A working prototype of a handheld DNA Chip Reader has already been developed and has demonstrated the capability of detecting HIV and Hepatitis C Viruses.
CMS bioelectronic detectors are based on CMS microchips that contain numerous electronically active `pads’ coated with specific DNA capture probes. The number of pads and types of probes can be varied depending on the application.
What happens when a DNA or RNA-containing sample is introduced to a CMS microchip with attached reader? First, they are subjected to simple chemical or physical treatment which causes human cells, bacteria and viruses to burst or lyse. In this way the target DNA (or RNA) is made available for `hybridisation’.
If the probe DNA encounters complementary DNA from the sample, hybridisation occurs immediately. When a slight voltage is applied to the sample following hybridization, the ferrocene labels release electrons that rapidly tunnel through the double-stranded DNA and/or molecular wires, yielding an electronic signal that can be detected through the microelectrode. The Company’s proprietary reader interprets the electrical signal to both identify and quantify the target DNA. The data may then be downloaded to a computer.

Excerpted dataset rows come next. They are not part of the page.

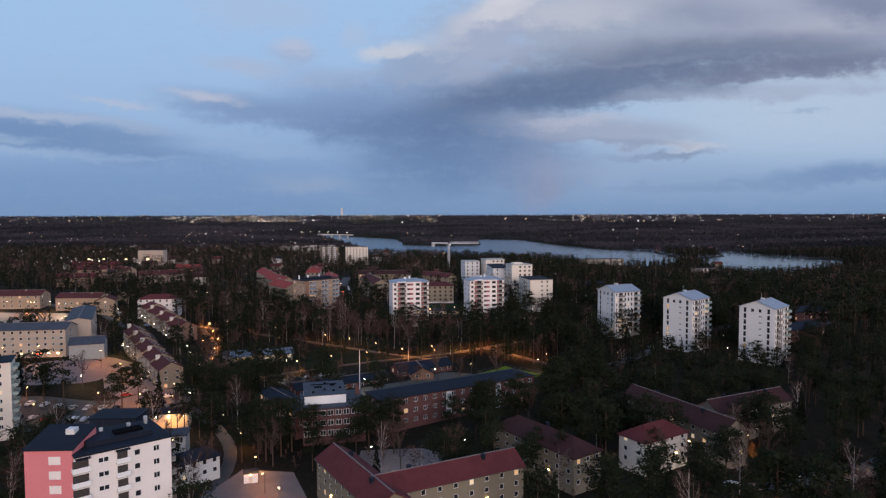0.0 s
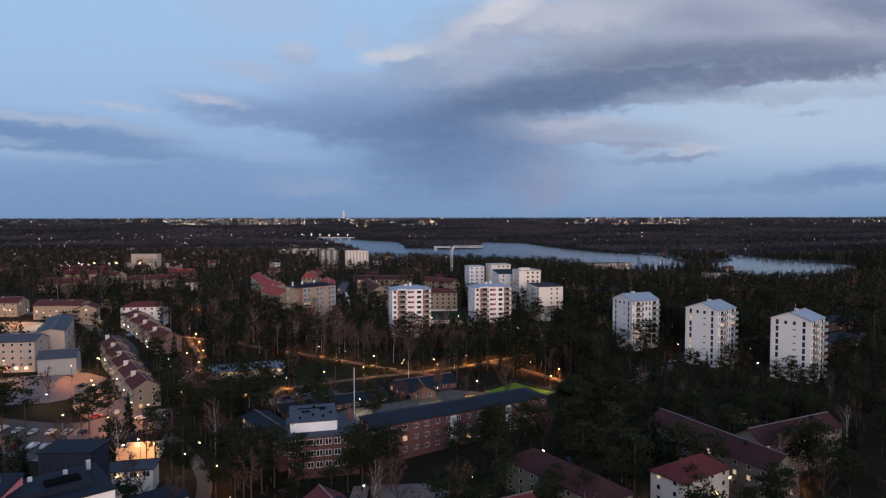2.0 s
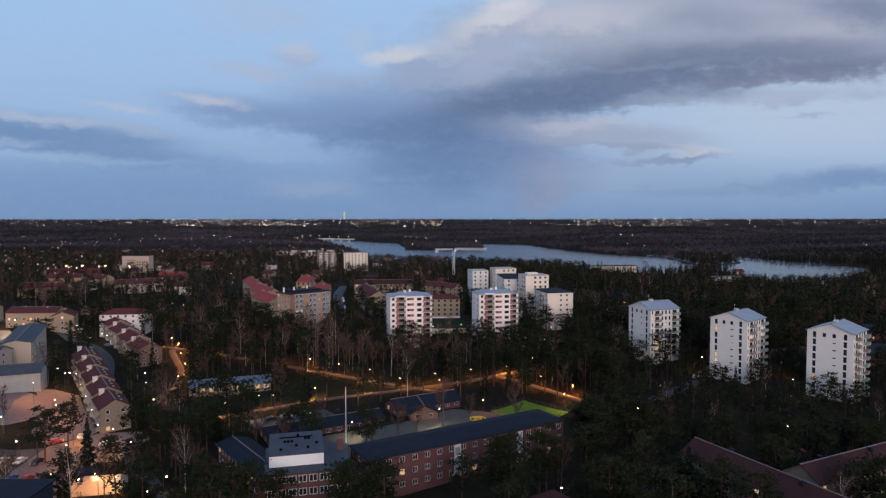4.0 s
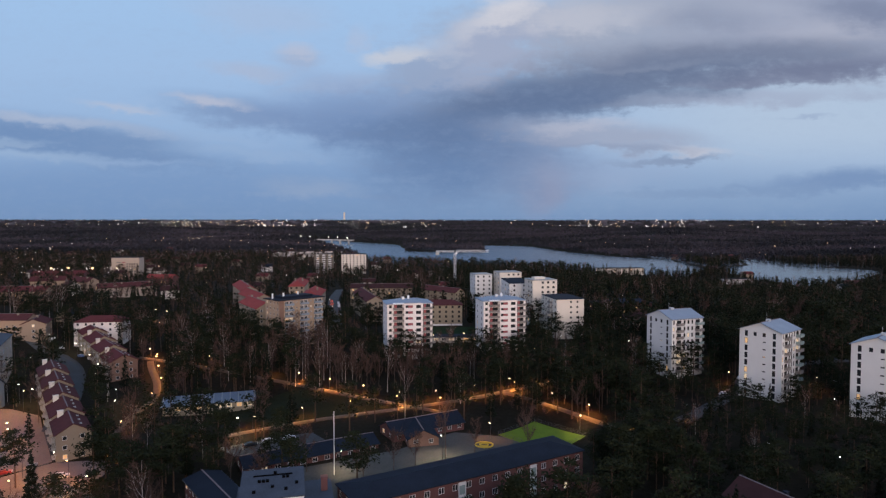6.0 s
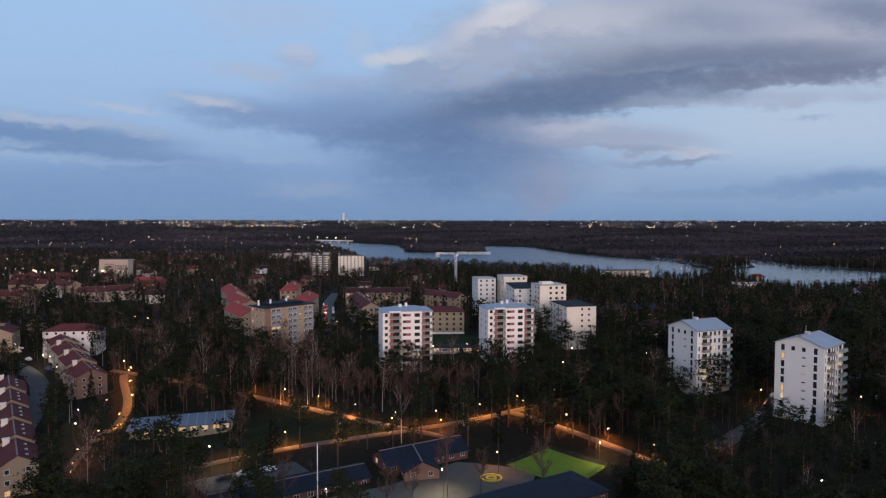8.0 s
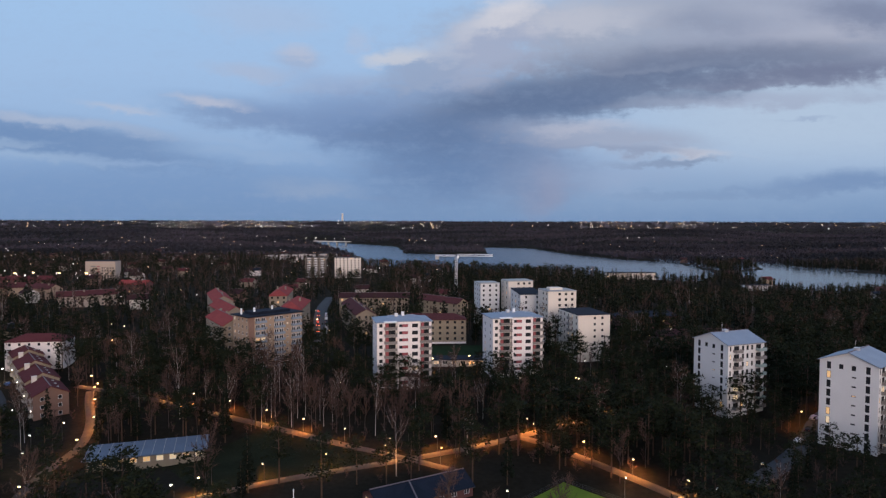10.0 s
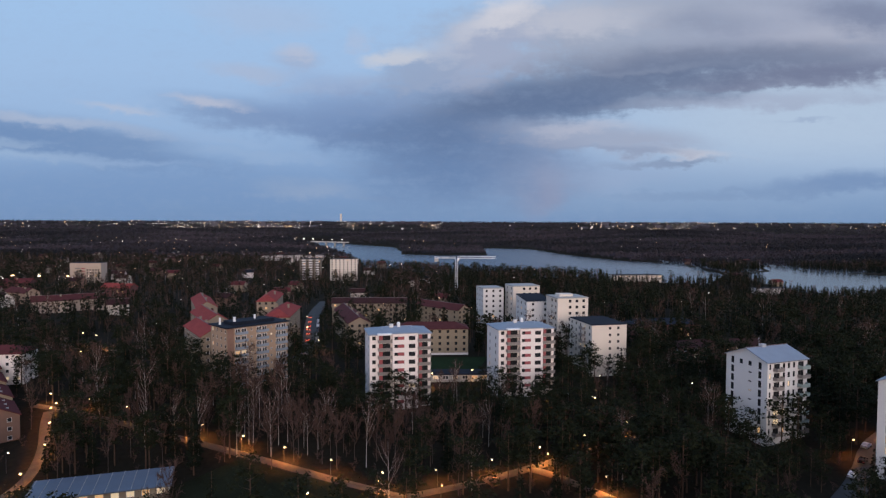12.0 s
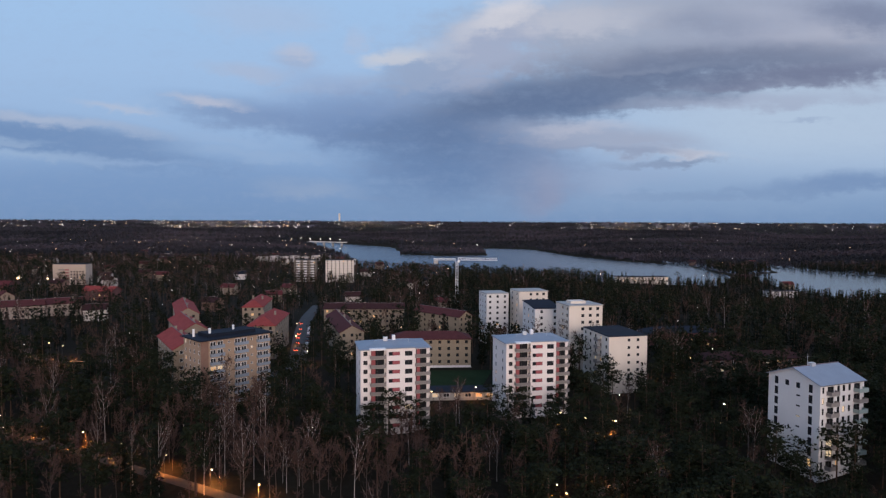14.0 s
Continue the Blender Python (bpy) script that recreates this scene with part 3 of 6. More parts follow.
def add_wall(bm, p, q, z0, z1, holes, deep=0.16):
    """A wall from p to q (outside on the right-hand side) with openings that go in."""
    p, q = Vector((*p, 0)), Vector((*q, 0))
    length = (q - p).length
    d = (q - p) / length
    inward = Vector((-d.y, d.x, 0))
    holes = [h for h in holes if h[0] > 0.05 and h[1] < length - 0.05 and h[3] < z1 - z0 - 0.05]
    us = sorted({0.0, length, *[round(h[0], 3) for h in holes], *[round(h[1], 3) for h in holes]})
    vs = sorted({0.0, z1 - z0, *[round(h[2], 3) for h in holes], *[round(h[3], 3) for h in holes]})
    cache = {}

    def vert(u, v, back=0.0):
        key = (round(u, 3), round(v, 3), back)
        if key not in cache:
            cache[key] = bm.verts.new(p + d * u + inward * back + Vector((0, 0, z0 + v)))
        return cache[key]

    for u0, u1 in zip(us, us[1:]):
        for v0, v1 in zip(vs, vs[1:]):
            um, vm = (u0 + u1) / 2, (v0 + v1) / 2
            if not any(h[0] < um < h[1] and h[2] < vm < h[3] for h in holes):
                bm.faces.new((vert(u0, v0), vert(u1, v0), vert(u1, v1), vert(u0, v1)))
    for h in holes:
        c = [(h[0], h[2]), (h[1], h[2]), (h[1], h[3]), (h[0], h[3])]
        for (ua, va), (ub, vb) in zip(c, c[1:] + c[:1]):
            try:
                bm.faces.new([bm.verts.new(p + d * uu + inward * bb + Vector((0, 0, z0 + vv))) for uu, vv, bb in ((ub, vb, 0), (ua, va, 0), (ua, va, deep), (ub, vb, deep))])
            except ValueError:
                pass
    return holes


RNG = random.Random(7)
RIDGE = mat("pale_ridge_metal", (0.16, 0.12, 0.12), 0.7, 0.2)


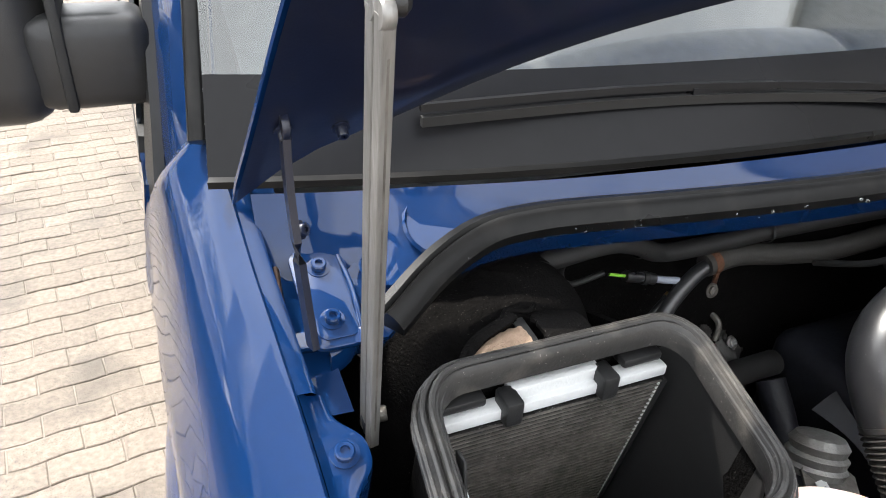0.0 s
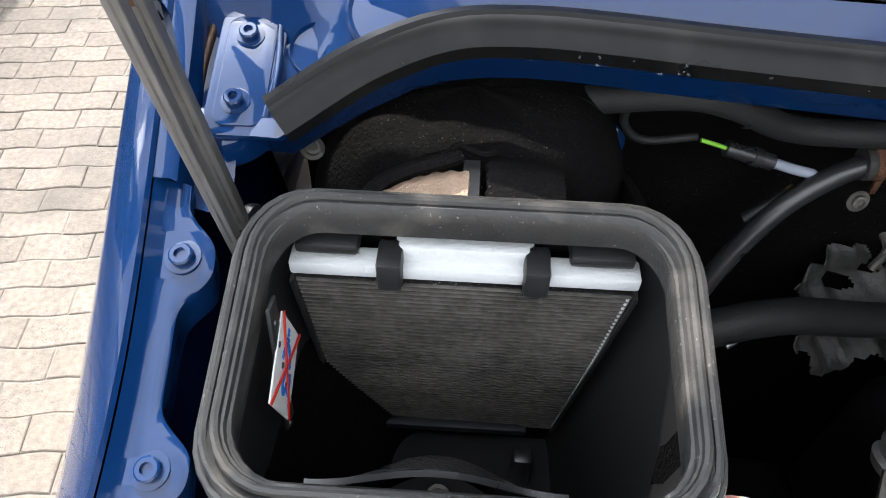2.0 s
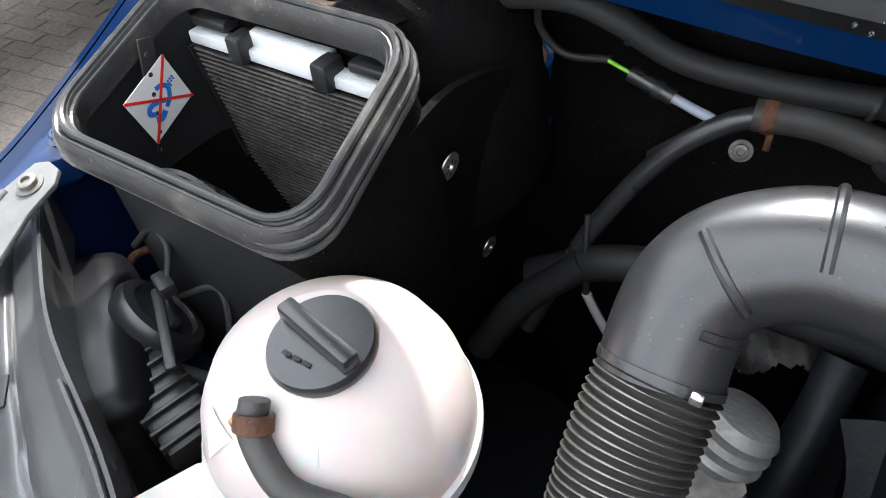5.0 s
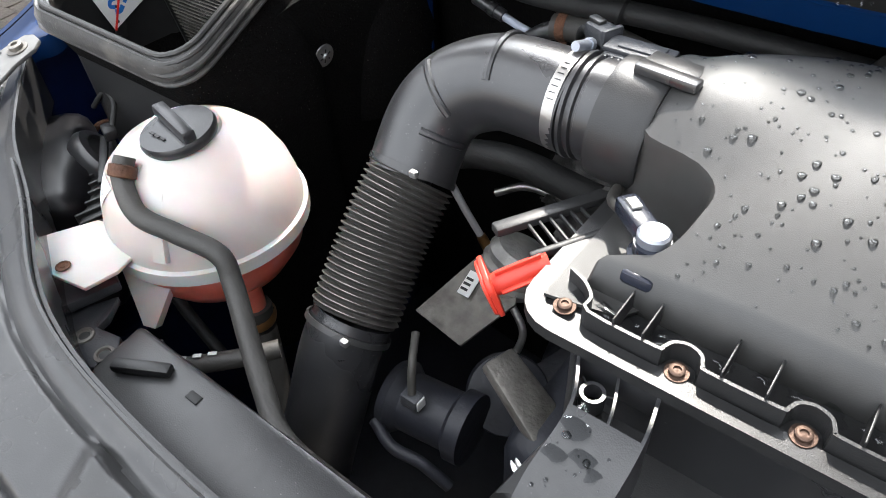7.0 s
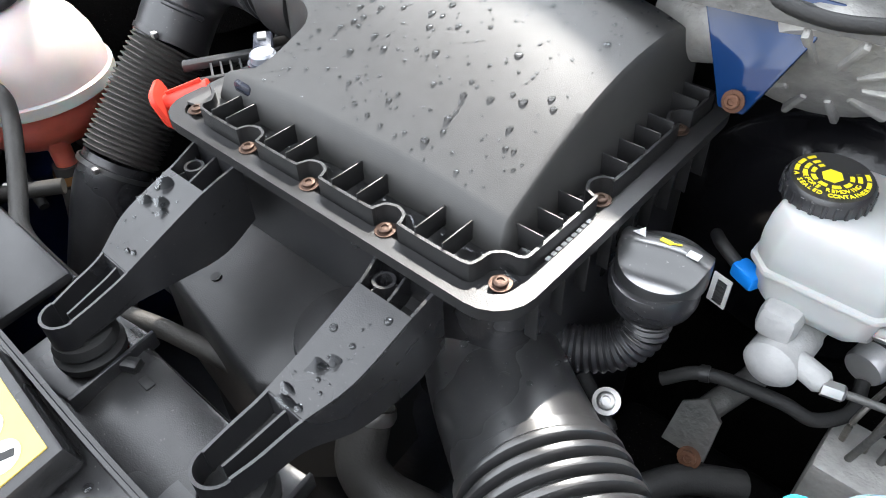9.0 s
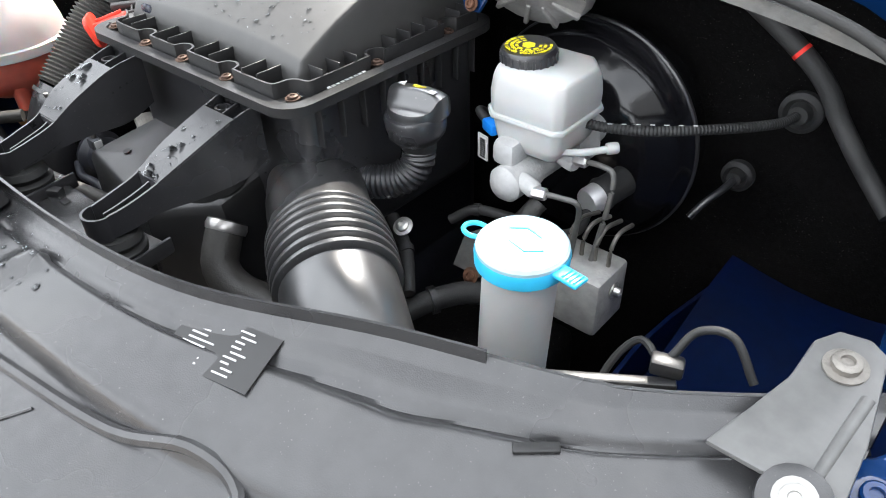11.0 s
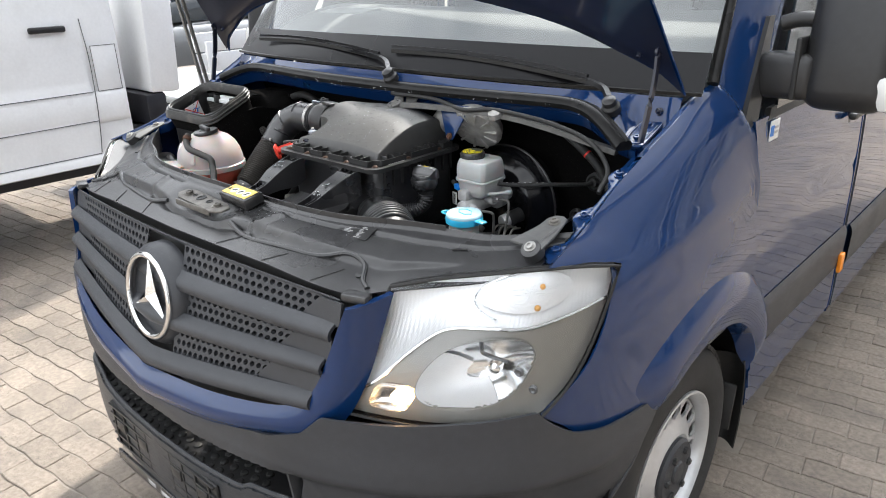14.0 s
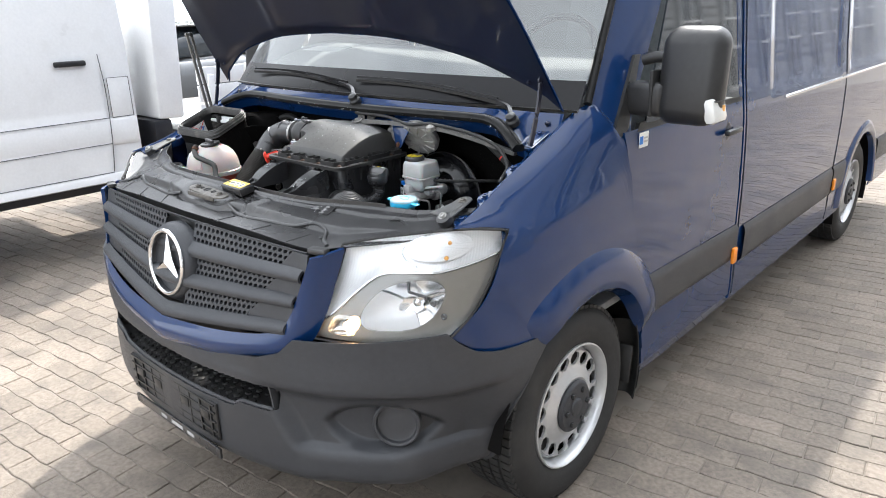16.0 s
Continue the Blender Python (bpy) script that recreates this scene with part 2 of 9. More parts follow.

The technology is not limited, however, to a chip surface only. Thus, the idea of `tests-in-a-tube’ utilising CMS technology directly in the specimen collection tube, for example, is one that scientists and engineers at CMS are also actively pursuIng. Handheld, point of care instruments for the physician’s office or the emergency room, as well as instruments for the clinical diagnostics laboratory and other markets are all being developed.